Two weeks ago PennCAN, along with eight brick-and-mortar charter schools, hosted a breakfast for city, county and state policymakers to engage in an open dialogue about the role of charter schools in Allegheny County. We’ve hosted a similar event in years past, but the conversation was different this time. Rather than focusing on the charter operators and educators, we wanted to elevate the voices of parents who chose charter schools.
When school leaders and teachers talk about what makes their schools effective, they usually discuss what the schools do (e.g. an extended school day, intensive teacher training, project-based learning, etc.). Parents, on the other hand, often talk about how the school makes them feel.
As one charter school father explained, when he walks into his daughter’s school building, “you can just feel the love.” He described a school that welcomed his family and built a sense of belonging and community.
Another mother talked about how her son’s school views his disability as an asset rather than a deficit. She described how his teachers support him and celebrate his differences rather than making him feel like a problem to be dealt with. All of the parents who spoke kept coming back to the same theme – they loved their kid’s school because the school’s teachers and staff loved their kids.
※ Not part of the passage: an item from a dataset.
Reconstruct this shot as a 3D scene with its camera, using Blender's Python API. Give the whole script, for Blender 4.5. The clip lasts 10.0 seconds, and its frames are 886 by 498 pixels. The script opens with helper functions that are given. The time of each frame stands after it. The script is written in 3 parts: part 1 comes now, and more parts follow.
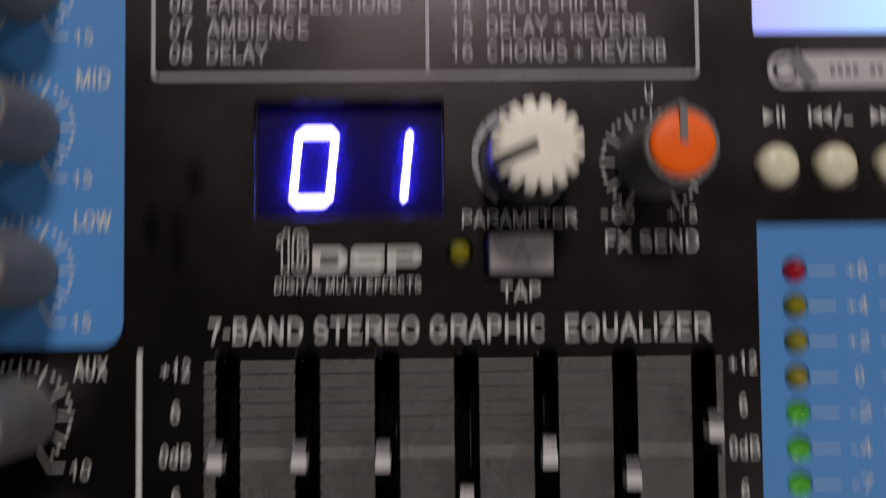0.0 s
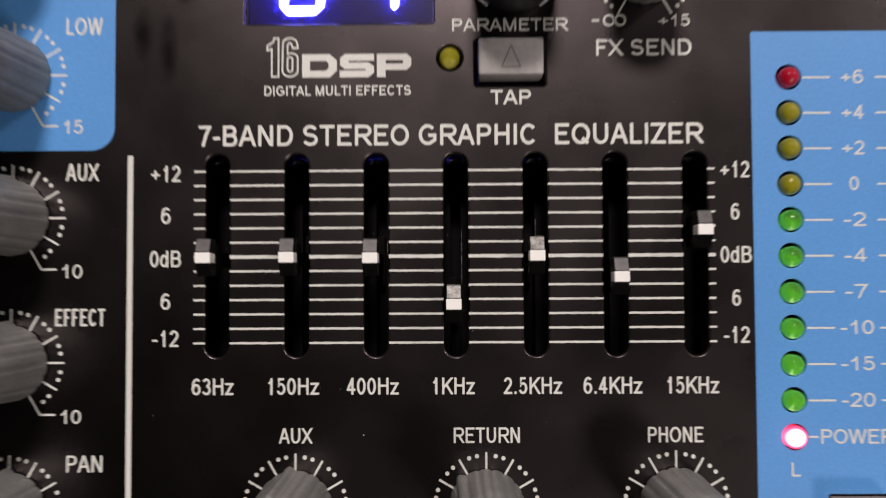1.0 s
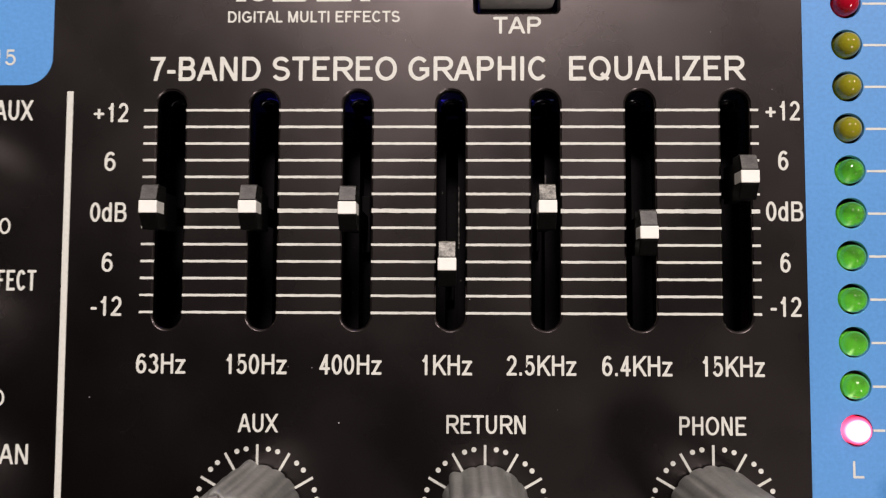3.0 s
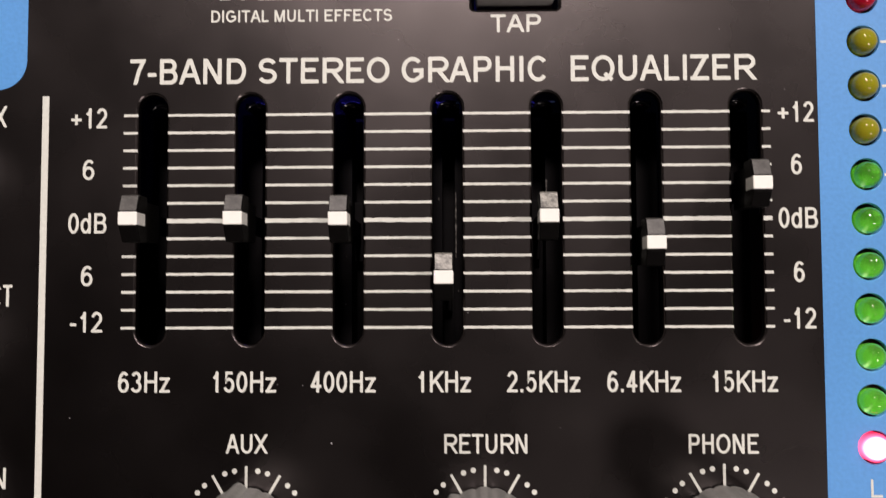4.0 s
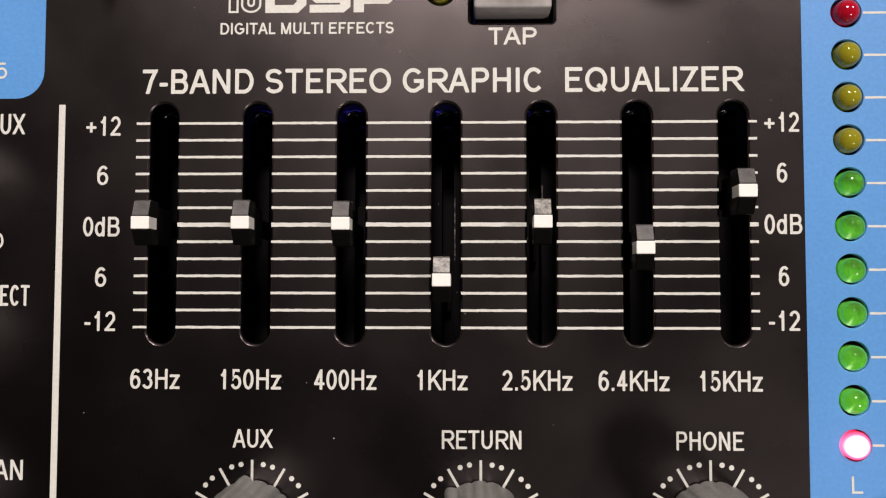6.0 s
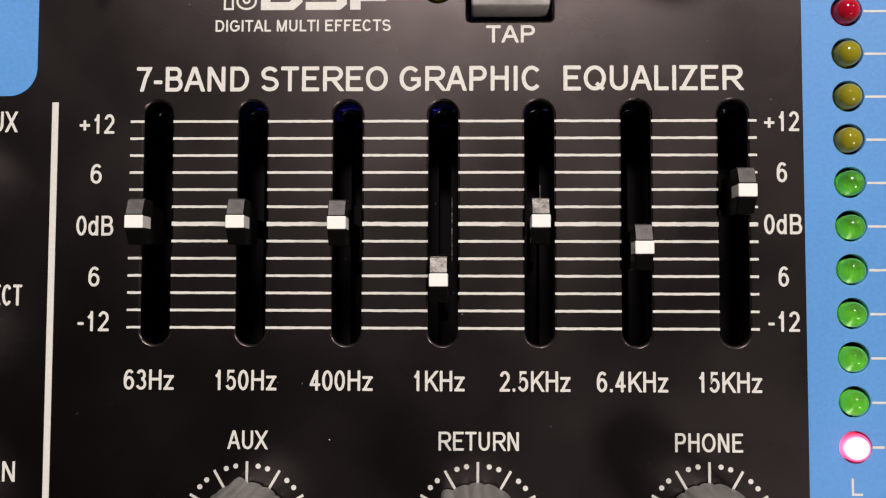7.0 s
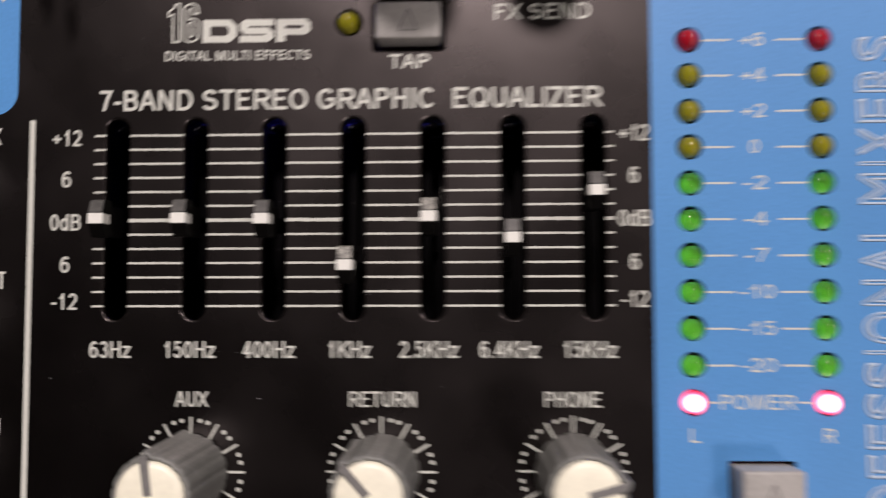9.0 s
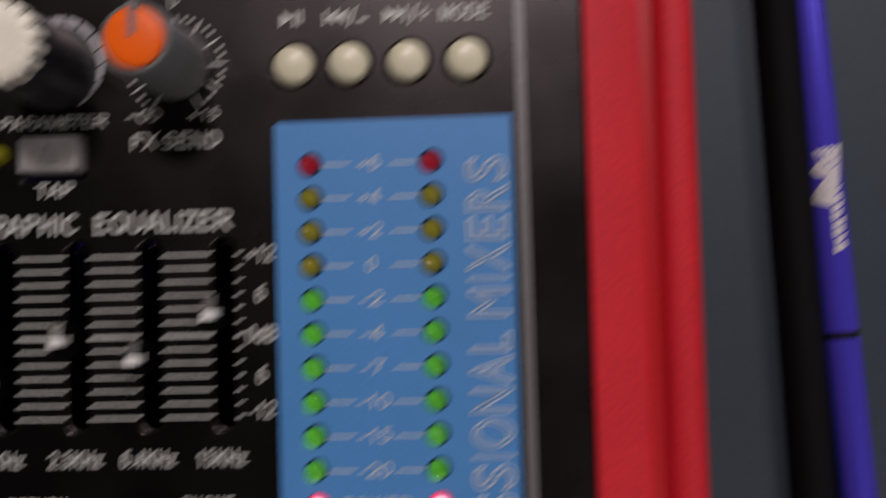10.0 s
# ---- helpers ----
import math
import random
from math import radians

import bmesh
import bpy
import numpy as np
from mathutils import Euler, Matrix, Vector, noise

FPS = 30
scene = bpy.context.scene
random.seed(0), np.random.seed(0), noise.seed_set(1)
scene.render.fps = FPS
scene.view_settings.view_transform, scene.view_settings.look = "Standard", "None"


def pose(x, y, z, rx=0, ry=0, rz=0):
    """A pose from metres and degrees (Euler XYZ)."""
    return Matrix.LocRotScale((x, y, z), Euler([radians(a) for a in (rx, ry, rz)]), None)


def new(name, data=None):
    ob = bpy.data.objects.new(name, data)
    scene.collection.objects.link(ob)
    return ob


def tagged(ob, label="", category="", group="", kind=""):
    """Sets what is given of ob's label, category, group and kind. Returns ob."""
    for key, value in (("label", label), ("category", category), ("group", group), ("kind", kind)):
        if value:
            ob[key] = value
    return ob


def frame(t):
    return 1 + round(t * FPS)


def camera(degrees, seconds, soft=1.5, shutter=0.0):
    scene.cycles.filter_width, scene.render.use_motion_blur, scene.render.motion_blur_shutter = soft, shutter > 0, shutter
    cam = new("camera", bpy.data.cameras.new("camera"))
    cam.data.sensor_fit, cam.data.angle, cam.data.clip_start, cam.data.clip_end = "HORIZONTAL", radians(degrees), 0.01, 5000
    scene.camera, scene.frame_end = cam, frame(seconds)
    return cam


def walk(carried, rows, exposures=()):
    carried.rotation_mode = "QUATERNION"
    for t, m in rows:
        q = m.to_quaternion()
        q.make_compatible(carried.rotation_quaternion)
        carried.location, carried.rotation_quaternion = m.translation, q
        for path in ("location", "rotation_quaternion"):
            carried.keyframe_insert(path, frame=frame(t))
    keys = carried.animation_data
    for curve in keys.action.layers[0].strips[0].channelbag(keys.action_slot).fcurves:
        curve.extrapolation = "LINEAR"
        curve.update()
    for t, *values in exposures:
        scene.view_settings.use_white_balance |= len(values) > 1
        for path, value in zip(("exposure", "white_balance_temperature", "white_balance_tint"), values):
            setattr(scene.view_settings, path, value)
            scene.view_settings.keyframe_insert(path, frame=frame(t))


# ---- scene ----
MM = 0.001
DESK = 0.775          # desk top
DECK = 25.0           # control surface above the desk, in mm
cam = camera(52.0, 10.0, soft=1.2, shutter=1.0)
# seconds; eye in mm over the control surface; turn in degrees
ROWS = [
    (0.0, 28.45, 9.32, 114.81, 2.649, -0.799, -0.576),
    (0.1, 28.33, 5.17, 116.38, 2.290, -0.746, -0.791),
    (0.3, 29.52, -2.36, 118.67, 1.827, -0.455, -1.244),
    (0.5, 29.92, -10.06, 119.59, 2.170, -0.075, -1.013),
    (0.7, 31.40, -12.93, 119.15, 2.048, 0.250, -0.739),
    (1.0, 32.43, -14.11, 113.62, 2.120, 0.590, -0.289),
    (1.5, 32.07, -18.31, 101.10, 3.501, 0.462, 0.309),
    (2.0, 31.98, -20.48, 98.70, 3.752, 0.609, 0.424),
    (2.5, 33.27, -22.34, 97.38, 3.949, 0.894, 0.251),
    (2.7, 33.67, -22.02, 96.80, 4.087, 1.123, 0.294),
    (3.8, 34.88, -19.48, 91.19, 3.172, 1.315, -0.137),
    (4.0, 34.31, -18.85, 90.90, 3.221, 1.193, -0.197),
    (4.5, 32.70, -16.94, 92.11, 2.223, 0.544, -0.320),
    (5.0, 34.02, -18.51, 93.39, 2.755, 0.971, -0.187),
    (5.5, 35.18, -19.48, 94.16, 3.273, 1.461, -0.130),
    (5.7, 35.32, -18.51, 94.85, 3.113, 1.650, -0.008),
    (7.0, 35.24, -18.43, 93.89, 3.090, 1.420, 0.160),
    (7.5, 34.55, -17.26, 93.67, 2.534, 1.113, 0.085),
    (8.0, 34.67, -17.51, 93.55, 2.607, 1.006, 0.204),
    (8.5, 36.34, -18.50, 99.29, 2.671, 1.010, 0.184),
    (8.8, 42.75, -19.58, 107.63, 2.998, 1.747, 0.208),
    (9.0, 47.91, -21.23, 112.60, 3.400, 1.932, -0.121),
    (9.2, 54.49, -20.77, 117.86, 3.179, 2.082, -0.287),
    (9.5, 69.64, -19.84, 119.75, 3.033, 2.700, -0.972),
    (9.6, 76.11, -18.79, 119.46, 2.959, 2.730, -1.227),
    (9.8, 87.43, -13.90, 119.58, 2.927, 2.316, -1.821),
    (9.9, 93.84, -8.31, 119.27, 2.046, 2.912, -1.683),
    (10.0, 99.21, -4.59, 118.91, 2.021, 3.437, -1.526),
]
walk(cam, [(t, pose(x * MM, y * MM, DESK + (DECK + z) * MM, rx, ry, rz)) for t, x, y, z, rx, ry, rz in ROWS],
     exposures=[(0, -1.04, 6200, 13), (0.3, -0.74, 6250, 12), (0.7, -0.3, 6350, 12), (1.0, -0.1, 6400, 12), (1.5, 0.04, 6500, 11), (2.5, 0.14, 6500, 11), (4.0, 0.2, 6550, 11),
                (8.0, 0.17, 6500, 11), (8.5, 0.16, 6500, 11), (9.0, -0.12, 6450, 12), (9.5, -0.58, 6250, 13), (10.0, -0.96, 6200, 15)])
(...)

As the mother of two young boys who agonized over finding the right school, I know the feeling. On school tours, I asked a lot of questions about curriculum, teacher retention, discipline policies, etc., but ultimately, when I made my decision, I chose the school where I could “feel the love.”
As an advocate and parent, I understand that love is not enough to produce great academic outcomes. Schools also need to have good leadership, challenging curriculum, high standards, and effective teaching practices. But we cannot lose sight of the fact that, at the end of the day, when a parent walks into a school, they all ask the same question: “Can I feel the love?”